US gas reserves up 35 percent, new estimate finds
New York — America's supply of natural gas is bigger – a lot bigger – than previously estimated.
A new estimate of the clean-burning fuel finds that reserves are 35 percent higher than a prior estimate only three years ago. The US reserve base now stands at 1,836 trillion cubic feet, according to the Potential Gas Committee of the Colorado School of Mines, a nonprofit group that analyzes US reserves. That's the highest level of reserves the group has estimated in its 44-year history.
At current rates of consumption, US gas reserves would last 90 years, up eight years from the group's 2007 estimate.
The natural gas industry hailed the new estimate. “Today’s report from the Potential Gas Committee is great news for North America,” said R. Skip Horvath, president of the Natural Gas Supply Association (NGSA) in Washington, in a statement.
The main reason for the increase is new technology, called hydraulic fracturing, that cracks gas-bearing formations of shale. Shale gas now represents one-third of US reserves.

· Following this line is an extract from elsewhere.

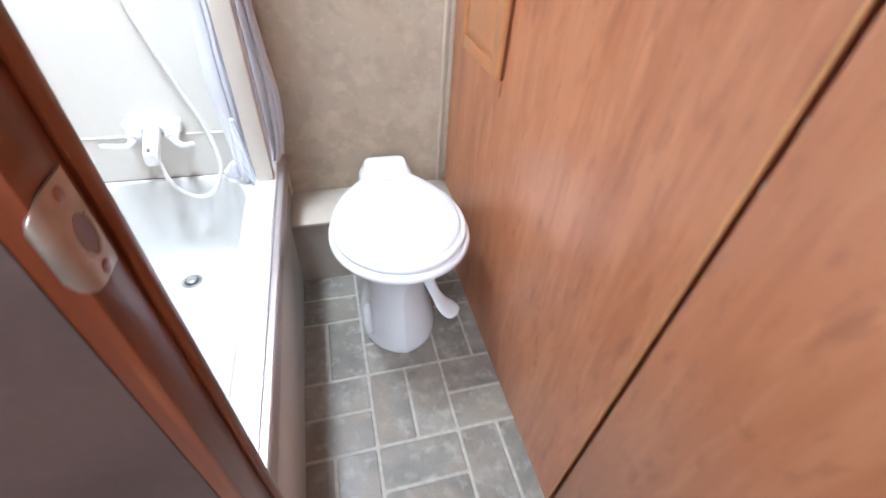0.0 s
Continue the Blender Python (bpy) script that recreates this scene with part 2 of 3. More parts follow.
def prism(outline, axis, lo, hi, bevel=0.0):
    """An outline of (u, v) pairs pushed along an axis: x takes (y, z), y takes (x, z), z takes (x, y)."""
    def at(u, v, w):
        return {"x": (w, u, v), "y": (u, w, v), "z": (u, v, w)}[axis]
    bm = loft([[at(u, v, lo) for u, v in outline], [at(u, v, hi) for u, v in outline]])
    if bevel:
        bmesh.ops.bevel(bm, geom=bm.edges[:], offset=bevel, segments=2, affect="EDGES", profile=0.5)
    return bm


def rounded(x0, x1, y0, y1, r, n=8):
    """The outline of a rectangle with round corners."""
    out = []
    for cx, cy, a0 in ((x1 - r, y1 - r, 0), (x0 + r, y1 - r, 90), (x0 + r, y0 + r, 180), (x1 - r, y0 + r, 270)):
        for k in range(n + 1):
            a = radians(a0 + 90 * k / n)
            out.append((cx + r * math.cos(a), cy + r * math.sin(a)))
    return out


def join(*bms):
    out = bmesh.new()
    for b in bms:
        me = bpy.data.meshes.new("tmp")
        b.to_mesh(me)
        b.free()
        out.from_mesh(me)
        bpy.data.meshes.remove(me)
    return out


def plane_with_hole(outer, inner, z0, z1):
    """A slab with a hole; outer and inner are outlines of one length."""
    rings = [[(x, y, z0) for x, y in outer], [(x, y, z0) for x, y in inner], [(x, y, z1) for x, y in inner], [(x, y, z1) for x, y in outer]]
    return loft(rings + [rings[0]], cap=False)


# ---- the place in metres ----
LEFT, FAR, NEAR, WOODX, TOP = -0.792, 1.407, 0.300, 0.487, 2.107
PAPERY = 1.433
TUBX = -0.118            # face of the tub's apron

# ---- structure ----
floor = thing("floor", (0, 0, 0), "grey slate-look vinyl floor in a basket-weave brick pattern", "floor", kind="structure")
put("grout_bed", box(-1.0, 0.6, -1.3, 1.5, -0.06, -0.0015), GROUT, floor, smooth=0)

put("wall_left", box(LEFT - 0.06, LEFT, NEAR - 0.1, FAR + 0.06, 0.0, TOP), ACRYLIC, None,
    "cream glossy acrylic shower surround wall above the tub", "wall", "structure", smooth=0)
put("wall_far_shower", box(LEFT, -0.112, FAR, FAR + 0.07, 0.0, 2.055), ACRYLIC, None,
    "cream acrylic shower wall behind the faucet", "wall", "structure", smooth=0)
put("wall_far_shower_flange", prism([(FAR + 0.004, 2.055), (FAR + 0.032, TOP), (FAR + 0.07, TOP), (FAR + 0.07, 2.055)], "x", LEFT, -0.112), ACRYLIC, None,
    "cream strip closing the shower wall to the ceiling", "wall", "structure", smooth=0)
put("wall_far", box(-0.112, WOODX + 0.06, PAPERY, PAPERY + 0.06, 0.0, TOP), WALLPAPER, None,
    "mottled taupe wallpaper wall behind the toilet", "wall", "structure", smooth=0)
put("wall_near_shower", box(LEFT, -0.192, NEAR - 0.05, NEAR, 0.0, TOP), ACRYLIC, None,
    "cream acrylic end wall of the shower", "wall", "structure", smooth=0)
put("wall_right", box(WOODX, WOODX + 0.05, 0.293, PAPERY, 0.0, TOP), WOOD, None,
    "reddish cherry wood-grain panel wall beside the toilet", "wall", "structure", smooth=0)
put("wall_right_edge_band", box(WOODX - 0.0012, WOODX + 0.004, 0.2912, 0.293, 0.0, TOP), GOLD, None,
    "thin golden edge banding on the wood panel wall", "trim", "structure", smooth=0)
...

The technology has resulted in a surge of drilling in places like Fort Worth, Texas, the Appalachian basin, the Gulf Coast, and the Rocky Mountains. The increase in natural gas production has provided individuals and communities with royalty checks during the down economy.
However, there have also been reports of small earthquakes in Texas, an area that is normally seismically quiet. So far, there is no conclusive evidence that the fracturing is responsible for the tremors, most of them minor.
The reserves might also be enhanced because demand is down with the economy in a recession. Business is a major user of natural gas.
In September 2007, the Potential Gas Committee also raised its estimate of natural gas reserves, saying it was equal to 82 years of production. It said then that that increase was due to success at extracting natural gas from shale formations in the Gulf of Mexico and from coal seams.